At the end of 2007, hedge fund billionaire John Paulson invested $15 million in the leftist non-profit, Center for Responsible Lending, their largest single donation ever. Around the same time, Paulson and his employees contributed over $100,000 to the Democratic Senatorial Campaign Committee, headed, at the time, by Sen. Chuck Schumer. Roughly six months later, CRL and Sen. Schumer both launched a highly public attack on the California-based mortgage lender, Indymac. The lender failed, wiping out the investment of thousands of people. Roughly six months after that, John Paulson, in partnership with George Soros, bought up the remnants of Indymac for pennies on the dollar.

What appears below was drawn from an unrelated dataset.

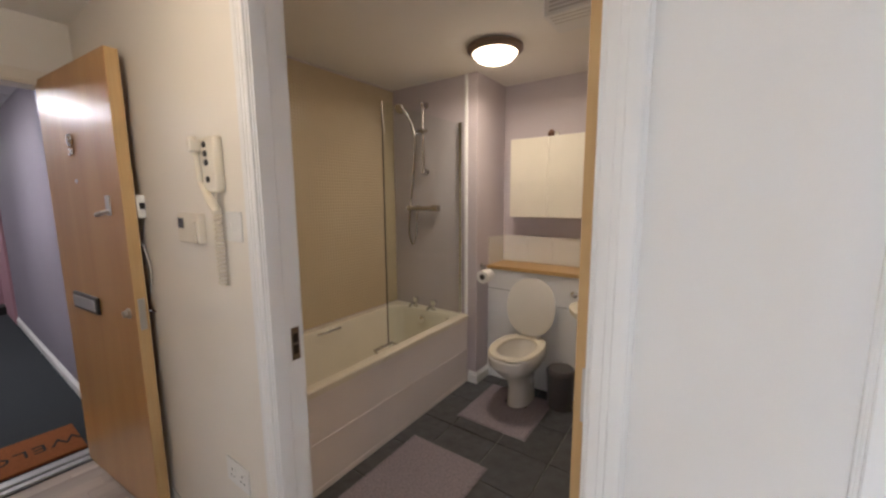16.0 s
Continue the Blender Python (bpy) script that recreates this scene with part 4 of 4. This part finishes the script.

It is a drama that no longer surprises us, unfortunately. Wealthy investors use their access to elected officials and their checkbook to advocacy groups for private profit. But this story has a twist; a top executive of CRL when this deal went down, Eric Stein, is now working at the Treasury Department, heading up the proposed Consumer Financial Protection Agency. Mr. Stein will be the chief federal official designing regulations to protect consumers. Right.
This is that story.

Financial crises create opportunities. Prudent and discerning entrepreneurs who save their capital for a rainy day are able to acquire assets at firesale prices and put these assets to higher and better uses. Market forces cleanse wasteful malinvestments, innovative business models make existing ones obsolete and the economy roars forward all the stronger for it.
But while market entrepreneurs generally prosper during times of great dislocation, ultimately to the benefit of all participants in the economy, today political entrepreneurs have hijacked the economic system. The politically connected elites have used this downturn to carry out a massive wealth transfer from the people to the public and private sectors, fleecing the middle class for their own enrichment. In their hypocrisy, the long ago small businesses that grew large because of free markets have helped chain these markets through lobbying for regulations and subsidies to shield themselves from competition and their own errors.
This has occurred most egregiously in the financial sector, where there has been a veritable free-for-all in legalized political plunder. Those who understand the illusory nature of our monetary and symbiotically related political and financial systems have clamored to profit as much as possible before the house of cards falls, with the sanction of our supposed representatives.